My mom and dad were both born in the Middle East, and one of the things I am always thankful for, is that they were able to come here without any sort of issue. Of course, post 9/11, they may have received some sort of harassment. But they’ve had the opportunity to live as they want, they’ve raised 5 girls here. A lot of people are being denied that opportunity. And that’s the American dream. Why are we denying people the American dream? We are denying people that opportunity.

SG: Looking at what is happening at the national level, and what could happen at the state or local level, how can your neighbors, the people who aren’t Muslim, who live and work around you, be a better ally? What can they do, say, act and behave?

IA: I think the first thing is to start at home. Around the kitchen table, we are having the most intimate conversations with loved ones and neighbors, and if you hear something said that isn’t true, stop someone and confront them about it, and ask them why they feel that way. Break down that conversation in a way that makes people confront their feelings.

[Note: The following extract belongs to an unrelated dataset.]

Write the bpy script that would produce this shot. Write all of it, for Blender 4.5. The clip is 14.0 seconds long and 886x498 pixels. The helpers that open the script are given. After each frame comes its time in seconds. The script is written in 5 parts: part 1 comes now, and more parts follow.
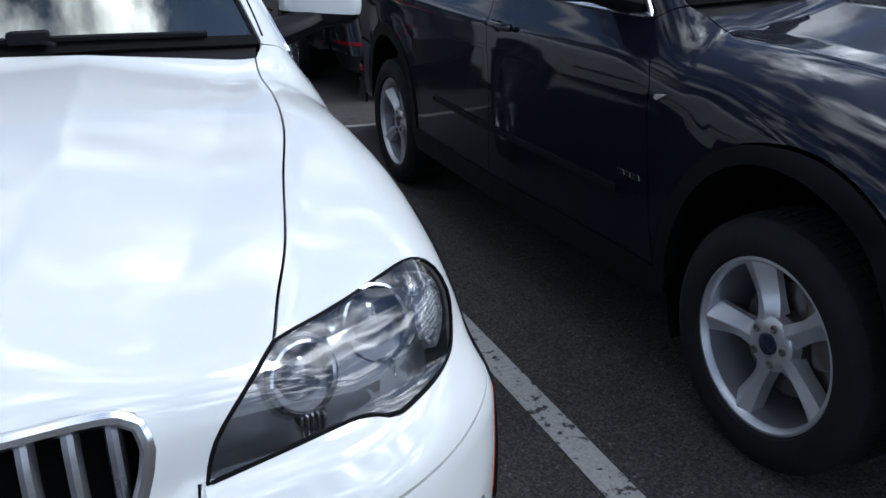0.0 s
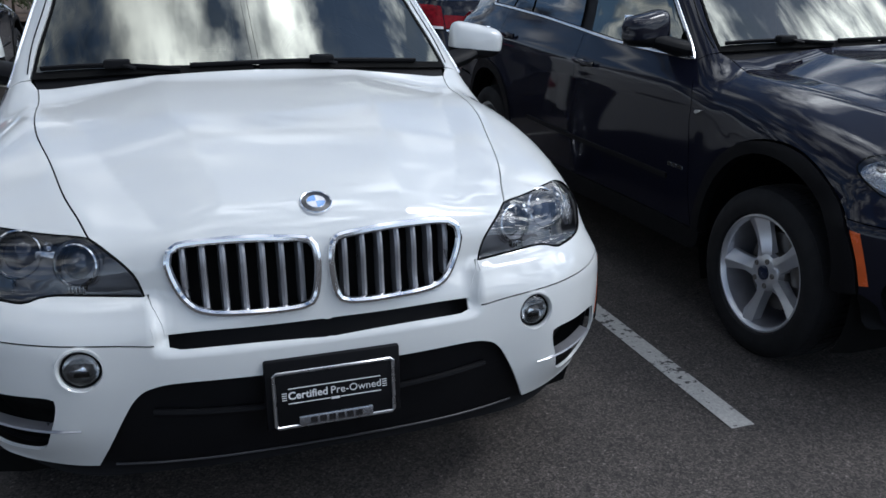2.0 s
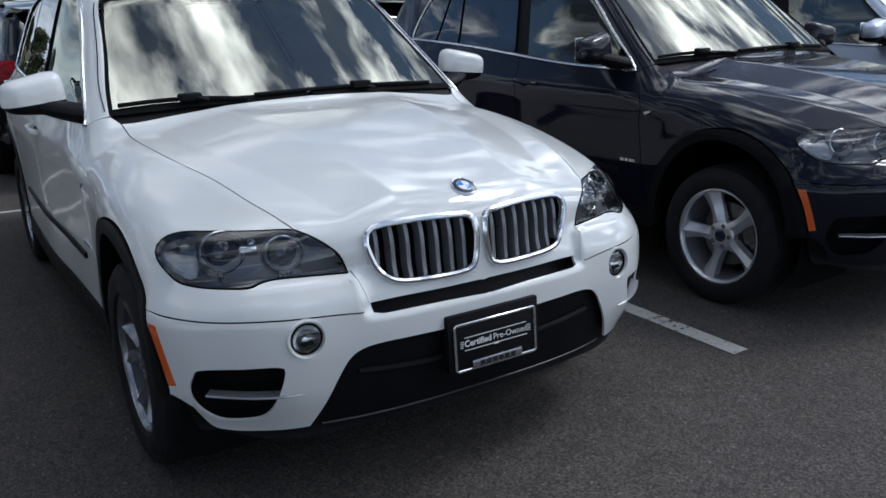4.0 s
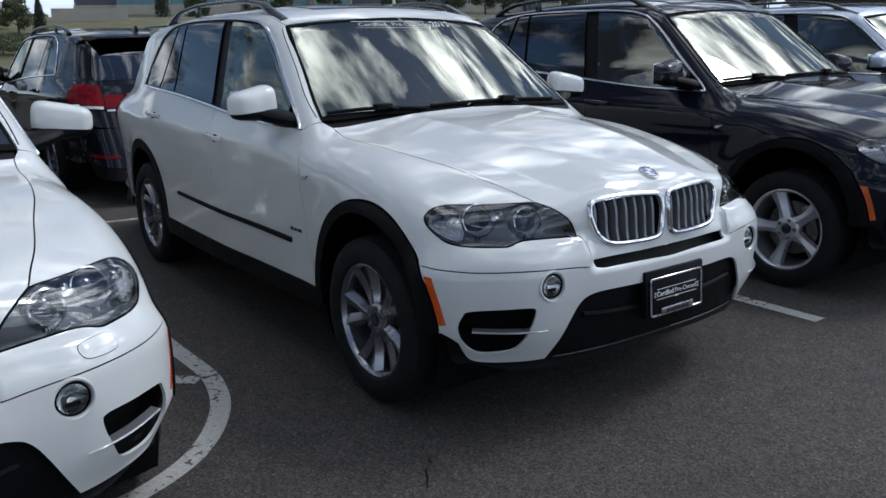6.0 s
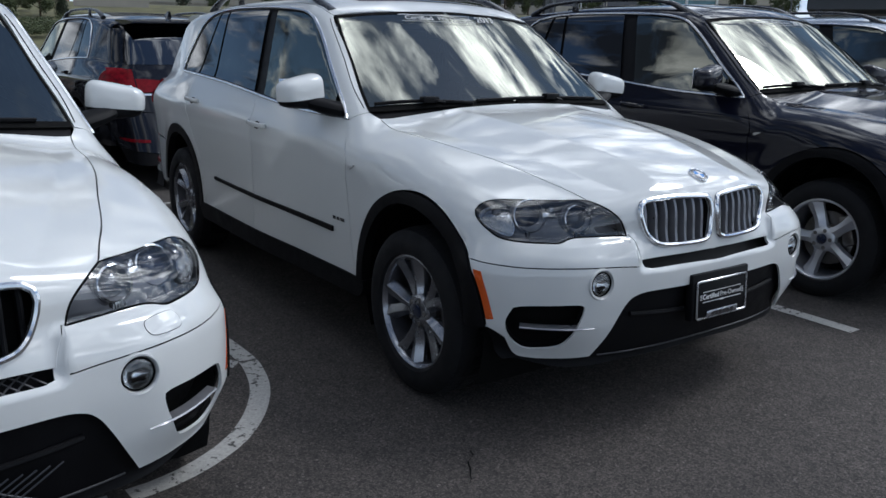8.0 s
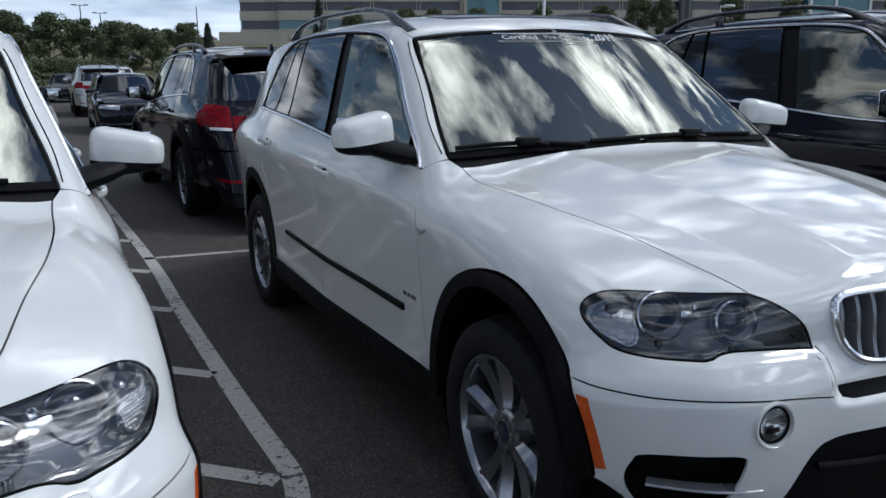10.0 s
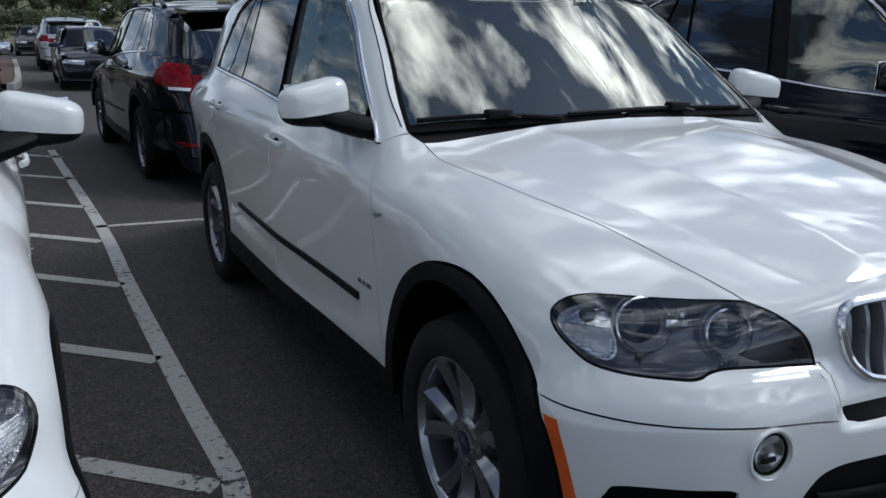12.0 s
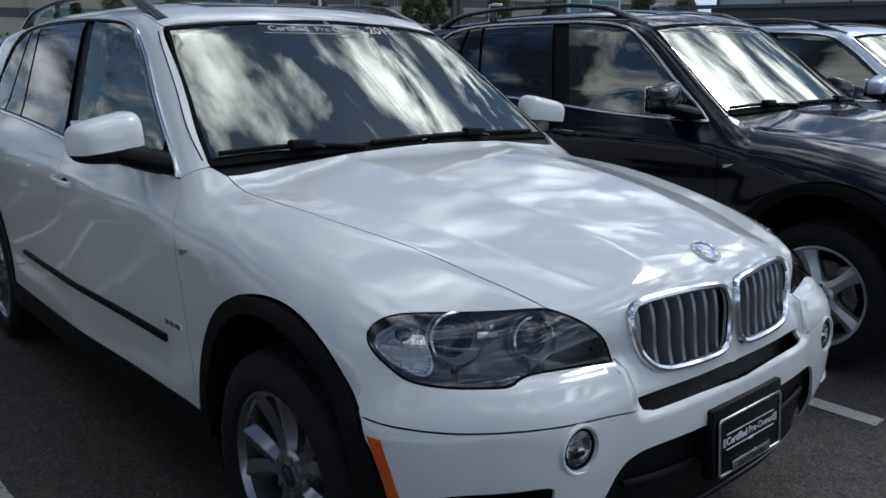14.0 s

If anything, it could help them start to see things in a different way.

The second thing is, if you live nearby an Islamic center or a mosque, step inside. There are 8 mosques in Monroe county, and all of them welcome anyone to step in. And I would highly encourage you, if you know any Muslims, ask them to take you to a prayer service. You don’t have to believe in the faith, but at least you get the opportunity to see what they are talking about. Prayer service is very short, about 20 minutes. You get the chance to see what prayer is about, why we pray 5 times a day.

The third thing is to ask a Muslim what Islam means to them. Ask them why they pray 5 times a day, or why they do or don’t wear a hijab. Some might not want to answer, but I think it is ok to ask. I think it’s important to learn from someone versus getting information from tv.

I think the fourth thing is if you see, and this is a more political one, but if you see a candidate out there legitimizing hateful rhetoric, or someone who could be voting on a bill to deny people entry to the US, step out and call them out. Don’t reelect them. Get educated on what is going on in NY, with the bills being worked on, or at the federal level. Get involved.